Non vi è dubbio che la posizione di amministratore di sistema – connessa alla qualità di responsabile dei servizi informatici – conferisca a chi ne sia investito la facoltà di accedere liberamente al sistema stesso, avvalendosi di tutti i privilegi (in senso informatico) che ne derivano, tra cui l’assegnazione delle password ai titolari dei diversi account e la definizione dei privilegi spettanti a ciascuno. E’ altrettanto indubbio, peraltro, che una volta ottenuta l’assegnazione della propria password ognuno degli utenti abbia la libertà di sostituirla con altra, a tutela della propria riservatezza; e che l’amministratore di sistema non abbia alcun titolo, nè mezzo lecito, per accedere alla casella di posta elettronica del singolo account e prendere conoscenza del suo contenuto.
Se così non fosse, del resto, non vi sarebbe stata alcuna necessità, per il C., di realizzare ed installare un apposito programma per l’intercettazione e la copia in una separata cartella dei messaggi di posta elettronica destinati ad altri:
giacchè gli sarebbe bastato avvalersi dei normali mezzi di accesso alle singole caselle.
L’argomento al quale ha mostrato di accedere il G.U.P., secondo cui non sussisterebbe il ricorso ad un mezzo fraudolento in quanto era agevole l’identificazione del C. quale autore e installatore dello script, proprio in virtù della sua qualità di possessore della password di sistema, non coglie nel segno. Fraudolenta è l’intercettazione non quando sia impossibile – o estremamente difficile – identificarne l’autore, bensì quando nell’attuarla ci si avvalga di mezzi atti ad eludere i meccanismi di sicurezza volti a impedire l’accesso di estranei alle comunicazioni (password, firewall, criptazione od altri analoghi strumenti).
Il giudice dell’udienza preliminare, dunque, al fine di valutare la sostenibilità dell’accusa in giudizio, avrebbe dovuto soffermare la propria attenzione sulle modalità di funzionamento dello script utilizzato dal C. e valutare in base ad esse la configurabilità o meno dell’intercettazione fraudolenta.

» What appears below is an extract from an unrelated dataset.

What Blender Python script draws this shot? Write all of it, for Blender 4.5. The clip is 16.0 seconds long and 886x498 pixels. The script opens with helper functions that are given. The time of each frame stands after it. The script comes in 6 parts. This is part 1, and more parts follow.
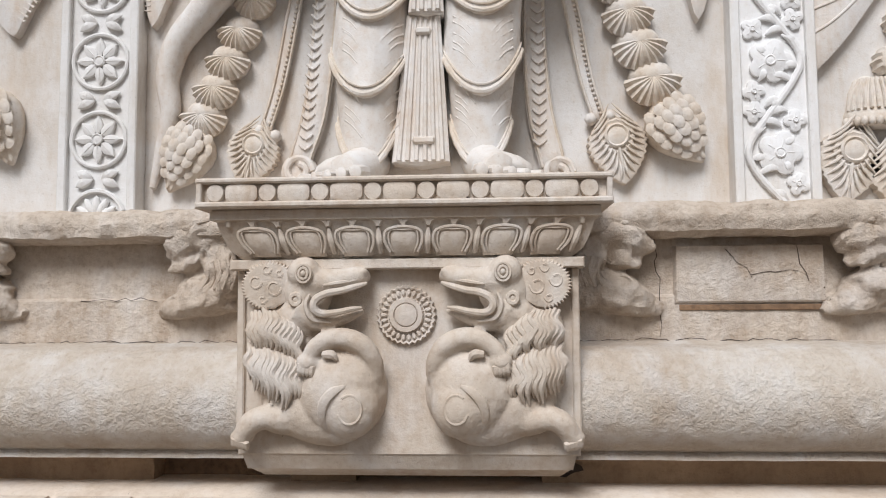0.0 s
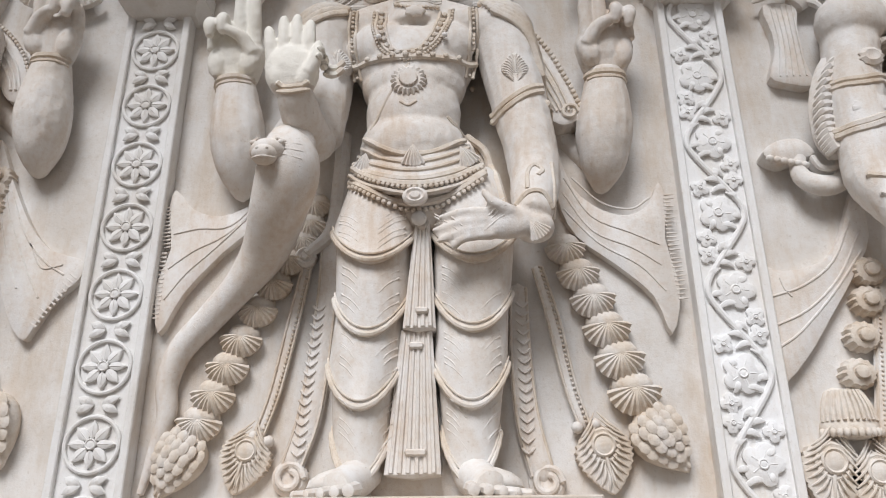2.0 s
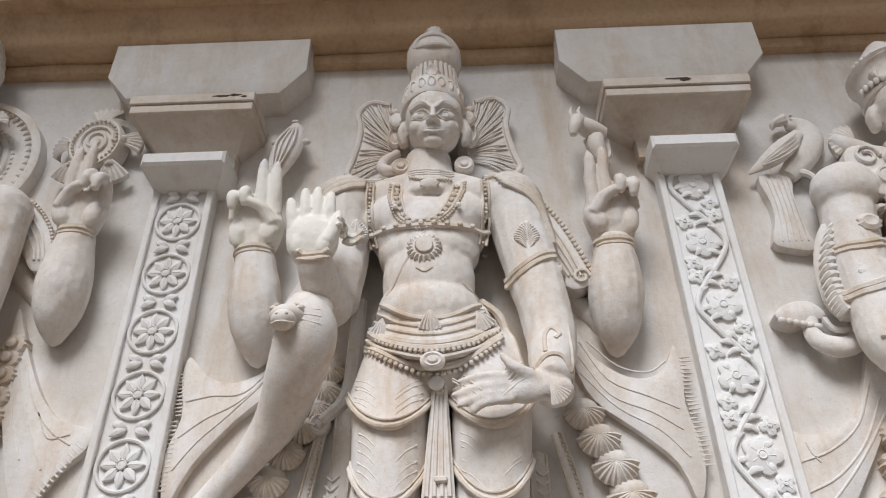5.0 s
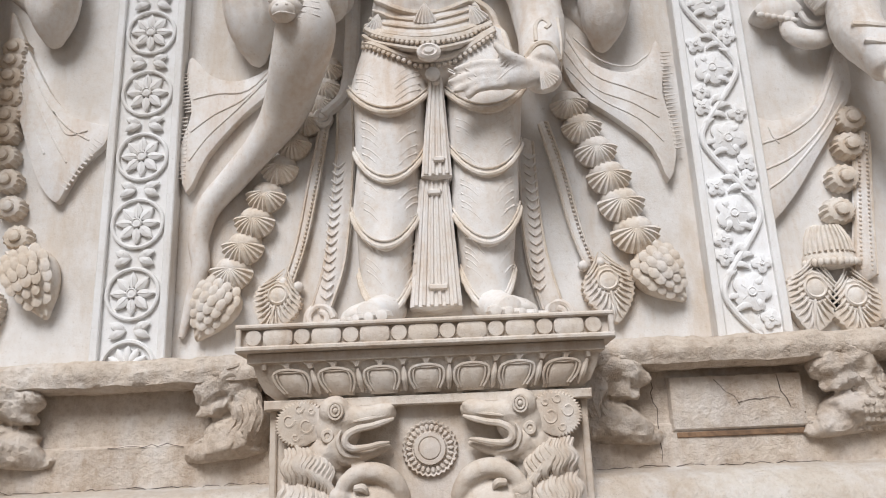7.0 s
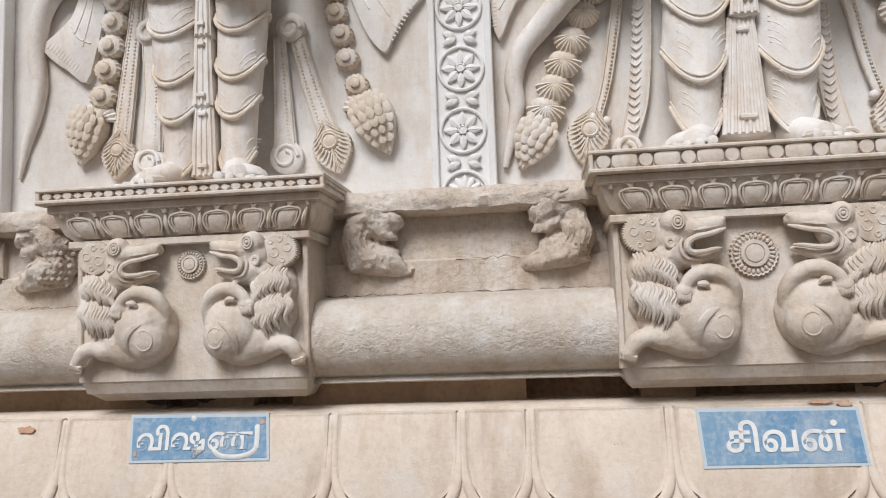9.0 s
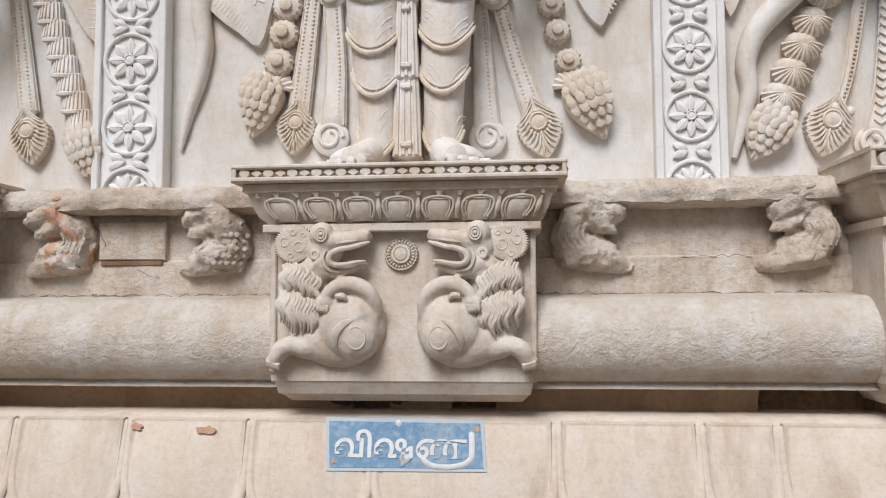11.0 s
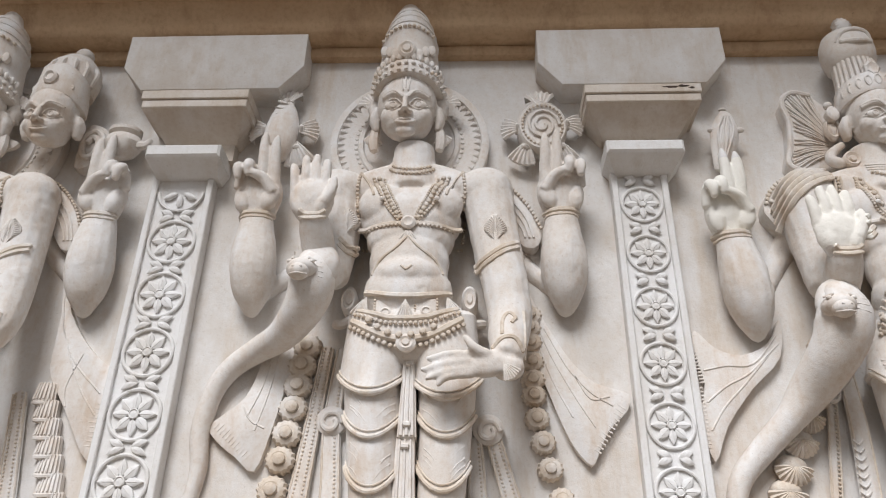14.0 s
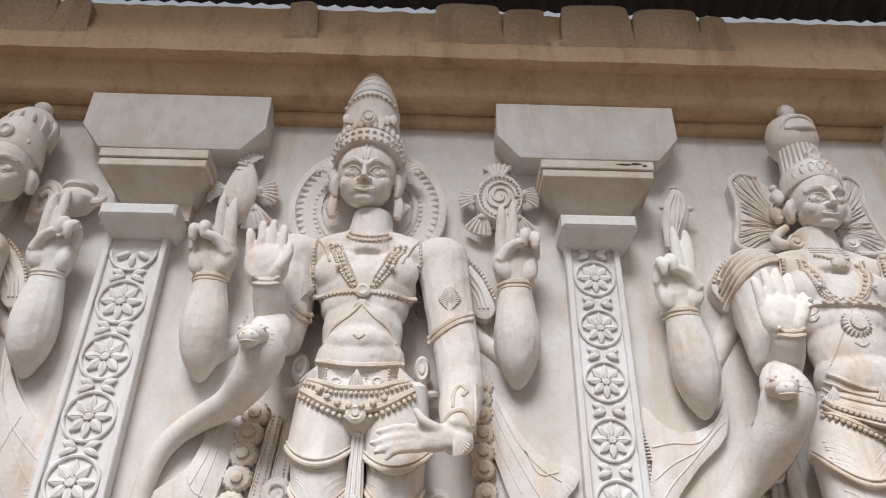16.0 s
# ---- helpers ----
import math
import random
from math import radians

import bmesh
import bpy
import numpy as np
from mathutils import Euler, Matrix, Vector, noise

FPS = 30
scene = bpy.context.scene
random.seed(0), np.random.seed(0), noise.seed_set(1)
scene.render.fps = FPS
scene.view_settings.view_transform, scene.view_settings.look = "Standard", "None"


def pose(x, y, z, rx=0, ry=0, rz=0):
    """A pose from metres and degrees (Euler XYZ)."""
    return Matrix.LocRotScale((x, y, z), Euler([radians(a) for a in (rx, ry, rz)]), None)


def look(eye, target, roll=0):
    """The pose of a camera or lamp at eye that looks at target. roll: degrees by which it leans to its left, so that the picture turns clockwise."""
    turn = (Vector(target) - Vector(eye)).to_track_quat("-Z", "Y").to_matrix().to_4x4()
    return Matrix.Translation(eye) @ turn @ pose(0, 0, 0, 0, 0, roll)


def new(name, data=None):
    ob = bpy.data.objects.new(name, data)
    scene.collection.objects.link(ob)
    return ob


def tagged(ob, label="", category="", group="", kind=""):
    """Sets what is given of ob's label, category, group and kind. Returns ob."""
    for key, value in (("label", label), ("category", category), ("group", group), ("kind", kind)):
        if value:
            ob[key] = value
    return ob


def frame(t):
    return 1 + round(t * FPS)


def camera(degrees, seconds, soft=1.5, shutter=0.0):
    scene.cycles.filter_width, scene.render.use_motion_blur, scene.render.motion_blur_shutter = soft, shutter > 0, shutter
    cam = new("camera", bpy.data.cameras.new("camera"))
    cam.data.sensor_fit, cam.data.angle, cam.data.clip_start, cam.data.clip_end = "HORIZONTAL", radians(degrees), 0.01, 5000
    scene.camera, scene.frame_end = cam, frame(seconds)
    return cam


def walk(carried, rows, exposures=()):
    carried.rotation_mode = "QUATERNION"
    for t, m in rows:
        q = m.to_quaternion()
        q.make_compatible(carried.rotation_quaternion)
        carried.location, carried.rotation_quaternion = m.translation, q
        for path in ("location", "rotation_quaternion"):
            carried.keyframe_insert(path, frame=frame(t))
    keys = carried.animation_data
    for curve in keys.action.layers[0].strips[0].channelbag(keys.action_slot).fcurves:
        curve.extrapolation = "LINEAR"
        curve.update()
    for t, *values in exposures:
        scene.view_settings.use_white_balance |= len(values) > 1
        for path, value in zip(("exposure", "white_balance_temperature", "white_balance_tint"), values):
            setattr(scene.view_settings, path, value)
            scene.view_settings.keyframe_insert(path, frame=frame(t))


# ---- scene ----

L’avere omesso siffatta disamina, in una con l’avere erratamente attribuito al responsabile dei servizi informatici un’indiscriminata facoltà di accesso ad ogni parte del sistema, compresa la posta elettronica degli utenti, e con l’avere ricollegato al termine "fraudolentemente" un significato estraneo a quello attribuitogli dalla collocazione nell’art. 617 quater c.p., si traduce in un triplice vizio della sentenza impugnata che ne comporta l’annullamento. Il giudice di rinvio, che si designa nello stesso Tribunale di Bergamo – ufficio G.U.P. – in persona di altro magistrato, sottoporrà a nuovo esame la richiesta di rinvio a giudizio attenendosi ai principi suesposti.
P.Q.M.
La Corte annulla la sentenza impugnata con rinvio al Tribunale (G.U.P.) di Bergamo per nuovo esame.

Testo non ufficiale. La sola stampa del bollettino ufficiale ha carattere legale.